Of course, that means that the scan directory is still incomplete when s6-svscan first starts, because most services can't yet be run, for lack of mounted filesystems, network etc. The "init-stage2" one-time initialization script must populate the scan directory when it has made it possible for all wanted services to run, and trigger the scanner. Once all the one-time tasks are done, the scan directory is fully populated and the scanner has been triggered, the machine is fully operational and in stage 2, and the "init-stage2" script can die.

Is it possible to write stage 1 init in a scripting language?

It is very possible, and I even recommend it. If you are using s6-svscan as stage 2 init, stage 1 init should be simple enough that it can be written in any scripting language you want, just as /etc/runit/1 is if you're using runit. And since it should be so small, the performance impact will be negligible, while maintainability is enhanced. Definitely make your stage 1 init a script.

Of course, most people will use the shell as scripting language; however, I advocate the use of execline for this, and not only for the obvious reasons. Piping s6-svscan's stderr to a logging service before said service is even up requires some tricky fifo handling that execline can do and the shell cannot.

How to design a stage 3 init

If you're using s6-svscan as stage 2 init on /service, then stage 3 init is naturally the /service/.s6-svscan/finish program. Of course, /service/.s6-svscan/finish can be a symbolic link to anything else; just make sure it points to something in the root filesystem (unless your program is an execline script, in which case it is not even necessary).

What stage 3 init must do

This is also very simple; even simpler than stage 1. The only tricky part is the kill -9 -1 phase: you must make sure that process 1 regains control and keeps running after it, because it will be the only process left alive. But since we're running stage 3 init directly, it's almost automatic! this is an advantage of running the shutdown procedure as process 1, as opposed to, for instance, /etc/runit/3.

Is it possible to write stage 3 init in a scripting language?

You'd have to be a masochist, or have extremely specific needs, not to do so.

How to log the supervision tree's messages

When the Unix kernel launches your (stage 1) init process, it does it with descriptors 0, 1 and 2 open and reading from or writing to /dev/console. This is okay for the early boot: you actually want early error messages to be displayed to the system console. But this is not okay for stage 2: the system console should only be used to display extremely serious error messages such as kernel errors, or errors from the logging system itself; everything else should be handled by the logging system, following the logging chain mechanism. The supervision tree's messages should go to the catch-all logger instead of the system console. (And the console should never be read, so no program should run with /dev/console as stdin, but this is easy enough to fix: s6-svscan will be started with stdin redirected from /dev/null.)

The catch-all logger is a service, and we want every service to run under the supervision tree.
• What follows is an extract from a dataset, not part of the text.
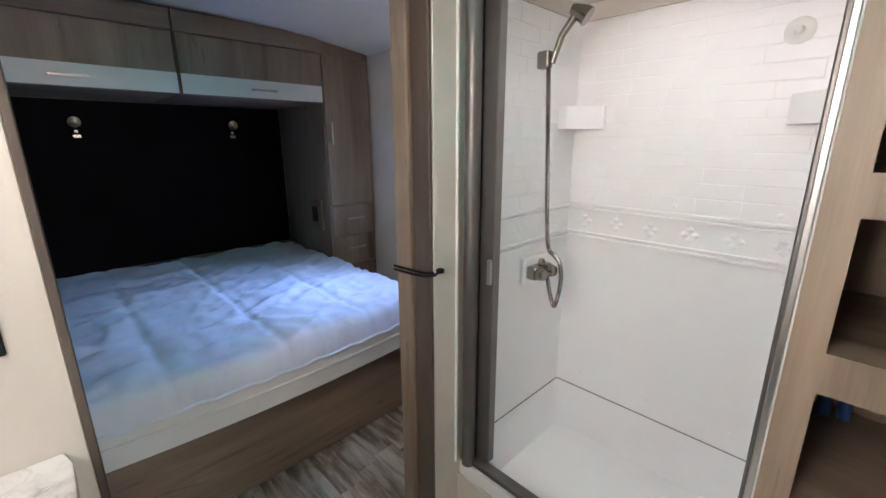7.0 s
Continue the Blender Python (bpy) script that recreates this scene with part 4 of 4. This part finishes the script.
    plate("upper_rail", 0.0655, W - 0.0655, 1.76, 1.82, 0.001, 0.02, WOODX)
    plate("mirror", 0.0655, W - 0.0655, 1.2355, 1.7595, 0.001, 0.010, MIRROR)
    c = P + U * (W - 0.022) + O * 0.02
    bm = bmesh.new()
    add_tube(bm, [c + Vector((0, 0, 1.24)) + O * 0.022, c + Vector((0, 0, 1.37)) + O * 0.022], 0.006, 8)
    for z in (1.25, 1.36):
        add_tube(bm, [c + Vector((0, 0, z)), c + Vector((0, 0, z)) + O * 0.022], 0.005, 8)
    part("handle", bm, STEEL, mc, "brushed nickel bar handle", True)
    s = thing("light_switch", (-0.112, 4.009, 1.107), "black double rocker light switch on the partition", "switch")
    box("plate", (-0.147, -0.077, 4.003, 4.0098, 1.074, 1.142), BLACK, s, 0.003)
    for x in (-0.128, -0.096):
        box("rocker", (x - 0.012, x + 0.012, 3.999, 4.0028, 1.092, 1.122), GLOSSBLACK, s, 0.002)


vanity()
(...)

Chicken and egg problem: before starting s6-svscan, we must redirect s6-svscan's output to the input of a program that will only be started once s6-svscan is running and can start services.

There are several solutions to this problem, but the simplest one is to use a FIFO, a.k.a. named pipe. s6-svscan's stdout and stderr can be redirected to a named pipe before s6-svscan is run, and the catch-all logger service can be made to read from this named pipe. Only two minor problems remain:

This second point cannot be solved in a shell script, and that is why you are discouraged to write your stage 1 init script in the shell language: you cannot properly set up a FIFO output for s6-svscan without resorting to horrible and unreliable hacks involving a temporary background FIFO reader process.
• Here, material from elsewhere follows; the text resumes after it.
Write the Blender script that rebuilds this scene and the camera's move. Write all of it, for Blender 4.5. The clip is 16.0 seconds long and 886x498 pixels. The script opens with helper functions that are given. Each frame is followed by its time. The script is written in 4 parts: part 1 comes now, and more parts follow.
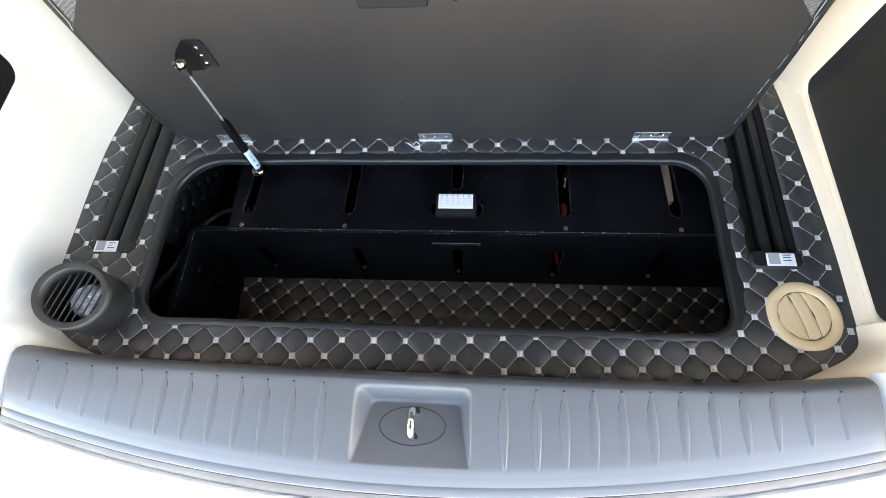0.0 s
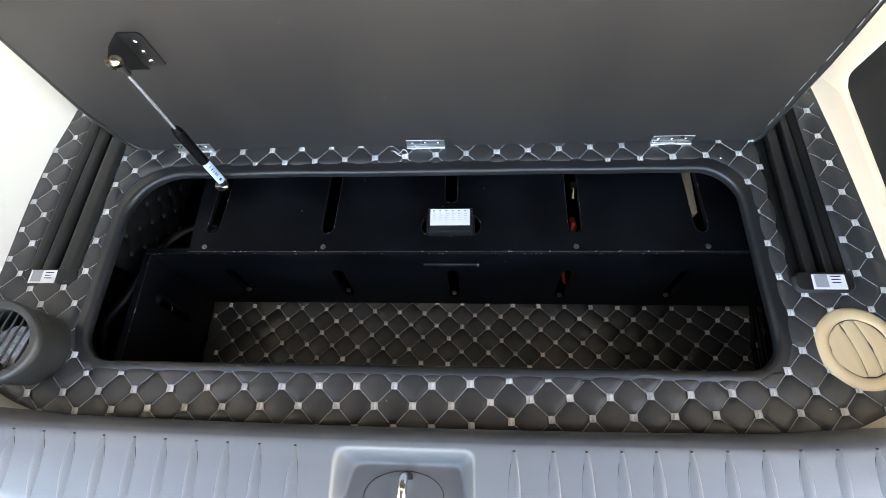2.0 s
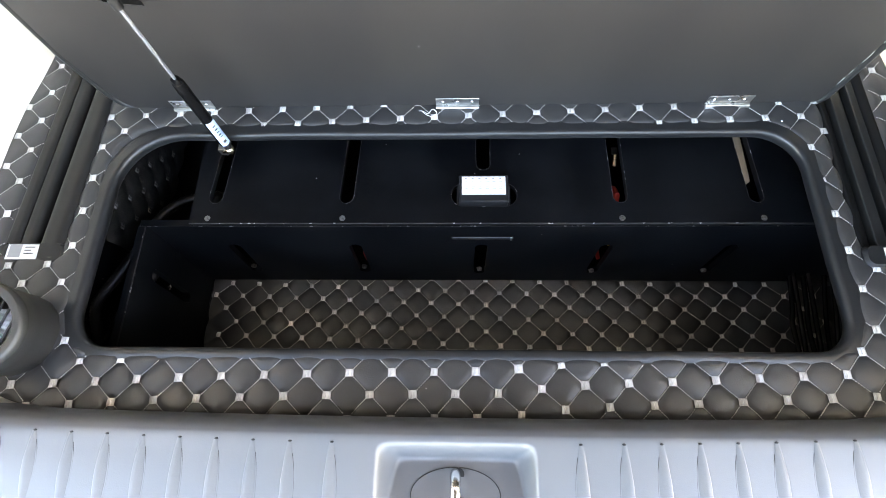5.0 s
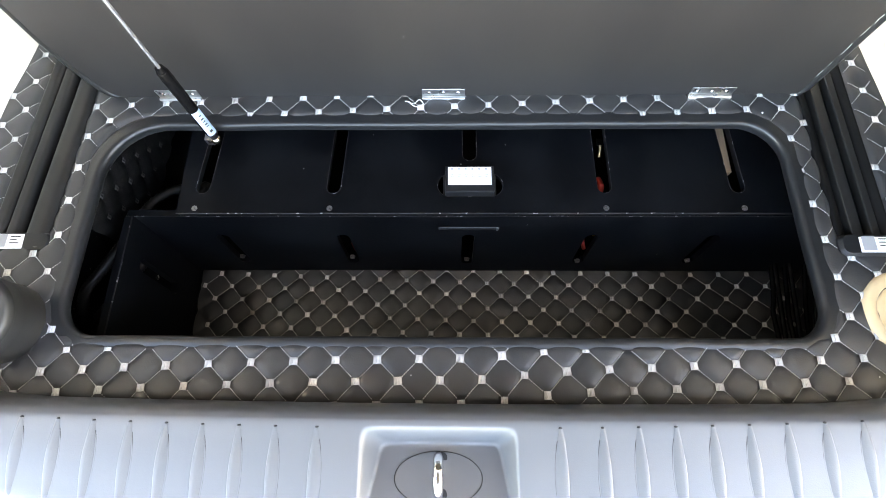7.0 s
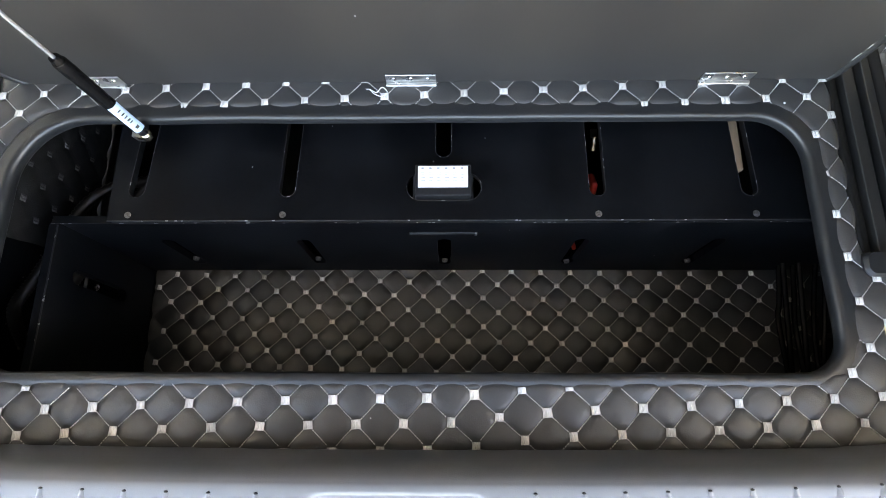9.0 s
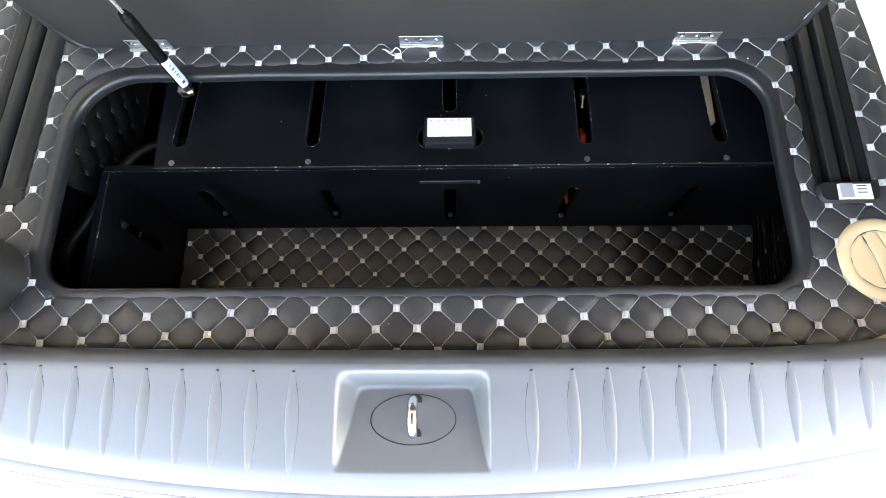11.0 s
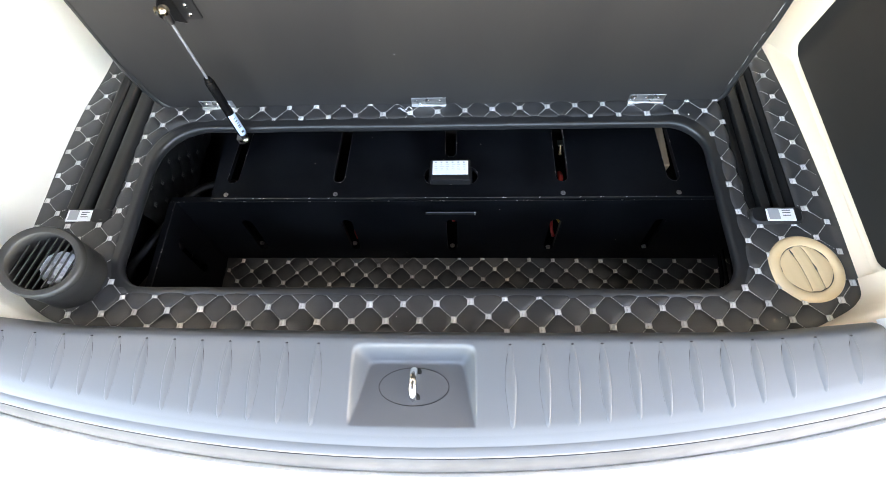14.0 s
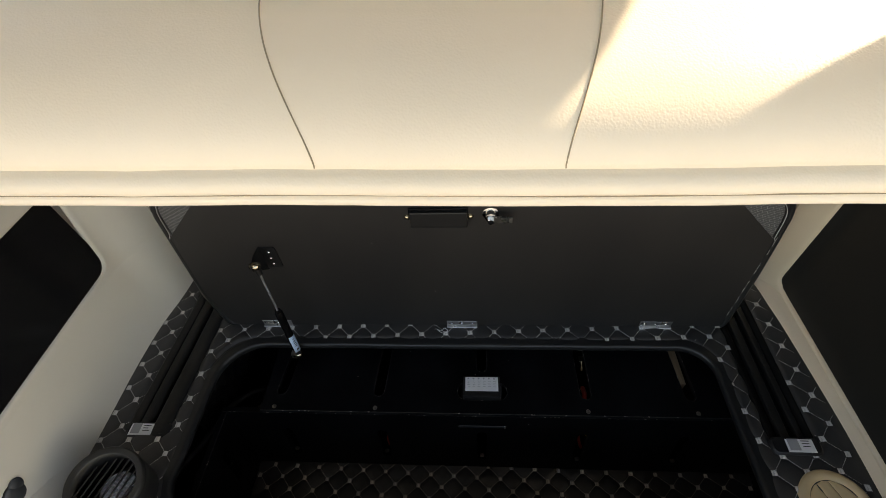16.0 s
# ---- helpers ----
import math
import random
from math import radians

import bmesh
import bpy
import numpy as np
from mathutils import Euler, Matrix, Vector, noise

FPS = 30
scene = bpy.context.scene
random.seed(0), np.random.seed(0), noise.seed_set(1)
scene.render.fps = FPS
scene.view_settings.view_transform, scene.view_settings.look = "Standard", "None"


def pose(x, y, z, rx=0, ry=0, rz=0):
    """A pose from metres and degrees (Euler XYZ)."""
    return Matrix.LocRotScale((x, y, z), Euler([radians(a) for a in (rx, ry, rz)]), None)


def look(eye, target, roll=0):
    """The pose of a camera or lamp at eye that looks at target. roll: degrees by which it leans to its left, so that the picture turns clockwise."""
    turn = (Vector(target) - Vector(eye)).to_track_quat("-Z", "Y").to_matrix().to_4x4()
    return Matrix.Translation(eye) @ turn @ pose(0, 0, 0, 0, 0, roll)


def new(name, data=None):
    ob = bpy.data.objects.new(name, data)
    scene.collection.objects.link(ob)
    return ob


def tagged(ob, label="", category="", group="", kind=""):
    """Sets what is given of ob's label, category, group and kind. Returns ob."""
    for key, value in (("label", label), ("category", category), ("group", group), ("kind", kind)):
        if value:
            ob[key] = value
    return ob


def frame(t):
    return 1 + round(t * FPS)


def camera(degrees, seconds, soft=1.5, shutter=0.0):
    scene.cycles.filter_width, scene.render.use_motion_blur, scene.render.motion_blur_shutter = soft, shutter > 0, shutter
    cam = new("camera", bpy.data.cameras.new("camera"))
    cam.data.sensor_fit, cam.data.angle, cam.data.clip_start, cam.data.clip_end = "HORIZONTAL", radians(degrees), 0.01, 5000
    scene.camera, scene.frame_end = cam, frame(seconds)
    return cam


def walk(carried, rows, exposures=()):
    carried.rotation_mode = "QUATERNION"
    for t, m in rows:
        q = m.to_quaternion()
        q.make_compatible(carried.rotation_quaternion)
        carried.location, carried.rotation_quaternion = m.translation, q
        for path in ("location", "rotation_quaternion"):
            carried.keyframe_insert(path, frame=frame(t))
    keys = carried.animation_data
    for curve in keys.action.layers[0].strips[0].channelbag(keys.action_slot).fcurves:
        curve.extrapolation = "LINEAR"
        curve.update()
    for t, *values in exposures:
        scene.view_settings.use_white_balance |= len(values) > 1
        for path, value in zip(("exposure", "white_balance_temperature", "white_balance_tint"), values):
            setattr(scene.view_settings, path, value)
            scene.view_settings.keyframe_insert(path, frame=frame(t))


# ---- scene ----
cam = camera(88.3, 16.0, soft=0.5)
PATH = [
    (0, (0.063, 0.045, 0.687), (-0.112, 0.79, -1.16), -11.3),
    (0.5, (0.08, 0.053, 0.713), (-0.103, 0.81, -1.129), -11.6),
    (1, (0.067, 0.063, 0.683), (-0.107, 0.828, -1.157), -11.0),
    (1.5, (0.056, 0.097, 0.634), (-0.101, 0.859, -1.208), -10.6),
    (2, (0.052, 0.115, 0.604), (-0.089, 0.866, -1.244), -9.9),
    (2.5, (0.032, 0.115, 0.577), (-0.093, 0.844, -1.281), -9.2),
    (3, (0.018, 0.117, 0.546), (-0.089, 0.83, -1.32), -8.1),
    (3.5, (0.01, 0.123, 0.551), (-0.086, 0.818, -1.322), -7.5),
    (4, (0.0, 0.132, 0.548), (-0.081, 0.812, -1.331), -6.6),
    (6.3, (-0.042, 0.131, 0.541), (-0.092, 0.774, -1.352), -3.8),
    (6.5, (-0.035, 0.129, 0.54), (-0.08, 0.774, -1.352), -3.5),
    (7, (-0.013, 0.125, 0.549), (-0.052, 0.754, -1.349), -3.3),
    (7.5, (0.003, 0.131, 0.555), (-0.039, 0.714, -1.357), -3.8),
    (8, (0.01, 0.173, 0.534), (-0.035, 0.701, -1.394), -4.8),
    (8.5, (0.02, 0.208, 0.511), (-0.019, 0.686, -1.431), -4.7),
    (9, (0.02, 0.217, 0.494), (-0.007, 0.66, -1.456), -3.5),
    (9.5, (0.024, 0.204, 0.497), (0.003, 0.636, -1.456), -2.6),
    (10, (0.021, 0.167, 0.524), (0.001, 0.61, -1.426), -2.6),
    (10.2, (0.019, 0.153, 0.532), (-0.007, 0.601, -1.417), -3.4),
    (12.3, (0.009, 0.069, 0.559), (-0.027, 0.68, -1.345), -3.7),
    (12.5, (0.008, 0.07, 0.573), (-0.028, 0.699, -1.325), -3.6),
    (13, (0.003, 0.07, 0.58), (-0.045, 0.745, -1.302), -4.1),
    (13.5, (0.018, 0.038, 0.601), (-0.053, 0.769, -1.259), -5.1),
    (14, (0.036, -0.017, 0.635), (-0.055, 0.778, -1.198), -6.0),
    (14.5, (0.042, -0.041, 0.655), (-0.073, 0.913, -1.099), -6.1),
    (15, (0.03, -0.045, 0.699), (-0.098, 1.081, -0.948), -5.4),
    (15.5, (0.019, -0.016, 0.74), (-0.121, 1.247, -0.804), -5.0),
    (16, (0.004, 0.026, 0.775), (-0.141, 1.383, -0.686), -4.9),
]
EXPOSURES = [(0, 4.15, 8100, 14), (1, 4.1, 8200, 14), (3, 4.55, 8300, 14), (7, 4.9, 8500, 14), (9, 4.75, 8650, 14), (10, 4.85, 8600, 14), (13, 4.7, 8300, 14), (14.5, 4.3, 8300, 14), (15, 4.08, 8300, 14), (15.5, 3.3, 8300, 14), (16, 1.8, 9500, 14)]
walk(cam, [(t, look(eye, target, roll)) for t, eye, target, roll in PATH], EXPOSURES)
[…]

Instead, you are encouraged to use the execline language - or, at least, the redirfd command, which is part of the execline distribution. The redirfd command does just the right amount of trickery with FIFOs for you to be able to properly redirect process 1's stdout and stderr to the logging FIFO without blocking: redirfd -w 1 /service/s6-svscan-log/fifo blocks if there's no process reading on /service/s6-svscan-log/fifo, but redirfd -wnb 1 /service/s6-svscan-log/fifo does not.

This trick with FIFOs can even be used to avoid potential race conditions in the one-time initialization script that runs in stage 2. If forked from init-stage1 right before executing s6-svscan, depending on the scheduler mood, this script may actually run a long way before s6-svscan is actually executed and running the initial services - and may do dangerous things, such as writing messages to the logging FIFO before there's a reader, and eating a SIGPIPE and dying without completing the initialization. To avoid that and be sure that s6-svscan really runs and initial services are really started before the stage 2 init script is allowed to continue, it is possible to redirect the child script's output (stdout and/or stderr) once again to the logging FIFO, but in the normal way without redirfd trickery, before it execs into the init-stage2 script. So, the child process blocks on the FIFO until a reader appears, while process 1 - which does not block - execs into s6-svscan and starts the logging service, which then opens the logging FIFO for reading and unblocks the child process, which then runs the initialization tasks with the guarantee that s6-svscan is running.

It really is simpler than it sounds. :-)

A working example

This whole page may sound very theoretical, dry, wordy, and hard to grasp without a live example to try things on; unfortunately, s6 cannot provide live examples without becoming system-specific. However, it provides a whole set of script skeletons for you to edit and make your own working init.

The examples/ROOT subdirectory in the s6 distribution contains the relevant parts of a small root filesystem that works under Linux and follows all that has been explained here. In every directory, a README file has been added, to sum up what this directory does. You can copy those files and modify them to suit your needs; if you have the proper software installed, and the right configuration, some of them might even work verbatim.